In order to build a system with all example data, you will first need to insert fingerprints of all candidates into a Milvus collection.

In [8]:
HOST = 'localhost'
PORT = '19530'
COLLECTION_NAME = 'nnfp_advanced'
INDEX_TYPE = 'IVF_FLAT'
METRIC_TYPE = 'IP'
DIM = 128
TOPK = 10

# Connect Milvus
connections.connect(host=HOST, port=PORT)

# Create Milvus collection
fields = [
    FieldSchema(name='id', dtype=DataType.INT64, description='embedding ids', is_primary=True, auto_id=True),
    FieldSchema(name='embedding', dtype=DataType.FLOAT_VECTOR, description='audio embeddings', dim=DIM),
    FieldSchema(name='path', dtype=DataType.VARCHAR, description='audio path', max_length=500)
    ]
schema = CollectionSchema(fields=fields, description='audio fingerprints')

if utility.has_collection(COLLECTION_NAME):
    collection = Collection(COLLECTION_NAME)
    collection.drop() # drop collection if it exists
    
collection = Collection(name=COLLECTION_NAME, schema=schema)

# Create index
index_params = {
    'metric_type': METRIC_TYPE,
    'index_type': INDEX_TYPE,
    'params':{"nlist":2048}
}

collection.create_index(field_name='embedding', index_params=index_params)

Status(code=0, message='')

In [9]:
insert_pipe = (
	pipe.input('path')
		.map('path', 'frames', ops.audio_decode.ffmpeg())
		.flat_map('frames', 'fingerprints', ops.audio_embedding.nnfp())
        .map(('fingerprints', 'path'), 'milvus_res', ops.ann_insert.milvus_client(host=HOST, port=PORT, collection_name=COLLECTION_NAME))
        .output()
)

path = glob.glob('audio_fp/candidates/*.wav')

for i in path:
    insert_pipe(i)

In [10]:
print(f'Total number of embeddings in the collection: {collection.num_entities}')

Total number of embeddings in the collection: 3000


Now the collection is ready with candidates, we need to re-define a new query function with temporal localization as extra step compared to which used in the beginner notebook. Then we will still use the built-in APIs by Towhee DataCollection to evaluate the system with all example queries.

In [11]:
def vote(milvus_res):
    votes = {}
    for res in milvus_res:
        path = res[2]
        score = res[1]
        if path not in votes:
            votes[path] = score
        else:
            votes[path] = votes[path] + score
    votes = sorted(votes.items(), key=lambda item: item[1], reverse=True)
    return votes[0]

def select(query_path, pred, score):
    preds = {}
    for i, j in zip(pred, score):
        if i not in preds:
            preds[i] = j
        else:
            preds[i] += j
    
    final_preds = sorted(preds.items(), key=lambda item: item[1], reverse=True)

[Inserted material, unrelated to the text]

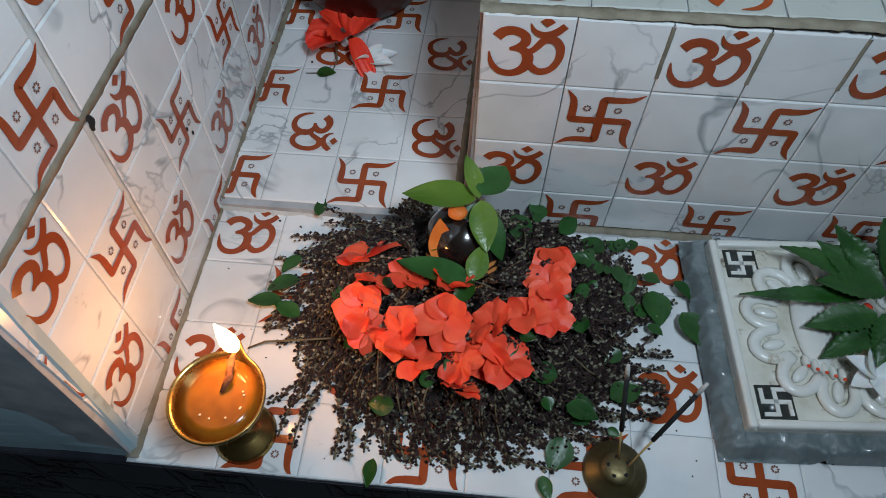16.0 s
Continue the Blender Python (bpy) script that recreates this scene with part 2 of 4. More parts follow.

    for i in range(len(final_preds)):
        pred_path = final_preds[i][0]
        ranges, scores = tn(query_path, pred_path, False)
        if len(ranges)!=0:
            break 
        
    return final_preds[i][0]

In [12]:
import numpy as np

collection.load()
search_pipe = (
	pipe.input('path')
		.map('path', 'frames', ops.audio_decode.ffmpeg())
		.map('frames', 'emb', ops.audio_embedding.nnfp())
		.flat_map('emb', 'embs', lambda x: x)
		.map('embs', 'milvus_res', ops.ann_search.milvus_client(
										host=HOST,
										port=PORT,
										collection_name=COLLECTION_NAME,
										metric_type=METRIC_TYPE,
										limit=TOPK,
										output_fields=['path']
									))
		.map('milvus_res', ('pred', 'score'), vote)
		.window_all('pred', 'pred', lambda x: x)
		.window_all('score', 'score', lambda x: x)
		.map(('path', 'pred', 'score'), 'result', select)
)

query_pipe = (
	search_pipe.map('result', 'pred_frames', ops.audio_decode.ffmpeg())
		.map('pred_frames', 'pred_emb', ops.audio_embedding.nnfp())
		.map(('emb', 'pred_emb'), ('segment', 'segment_score'), ops.video_copy_detection.temporal_network(min_length=1))
)

result = query_pipe.output('path', 'result')(example_query)
DataCollection(result).show()

path,result
audio_fp/queries/q0079_blues.00078_snr3_stairway1.wav,audio_fp/candidates/blues.00078.wav


In [13]:
%%time
def get_gt(query_path):
    filename = query_path.split('/')[-1]
    name = filename.split('_')[1]
    answer = os.path.join('audio_fp', 'candidates', name + '.wav')
    return answer

eval_pipe = (
    query_pipe.map('path', 'ground_truth', get_gt)
        .output('result', 'ground_truth')
)

path = glob.glob('audio_fp/queries/*.wav')

preds = []
facts = []
for i in path:
    res = eval_pipe(i).get()
    preds.append(res[0])
    facts.append(res[1])

accuracy_score(facts, preds)

CPU times: user 2min 27s, sys: 28.9 s, total: 2min 56s
Wall time: 2min 29s


0.86

With the same example candidates & queries, the system implemented with temporal localization reaches an accuracy of 86%.

## Explore

We have successfully improved the music detection sytem with a higher accuracy using temporal localization. As observed from evaluation above, it consumes more time on detection due to extra step of temporal localization. There are some more options to increase accuracy, such as modifying model configurations or using different weights, and save time & resources, like different inference methods and parallel execution.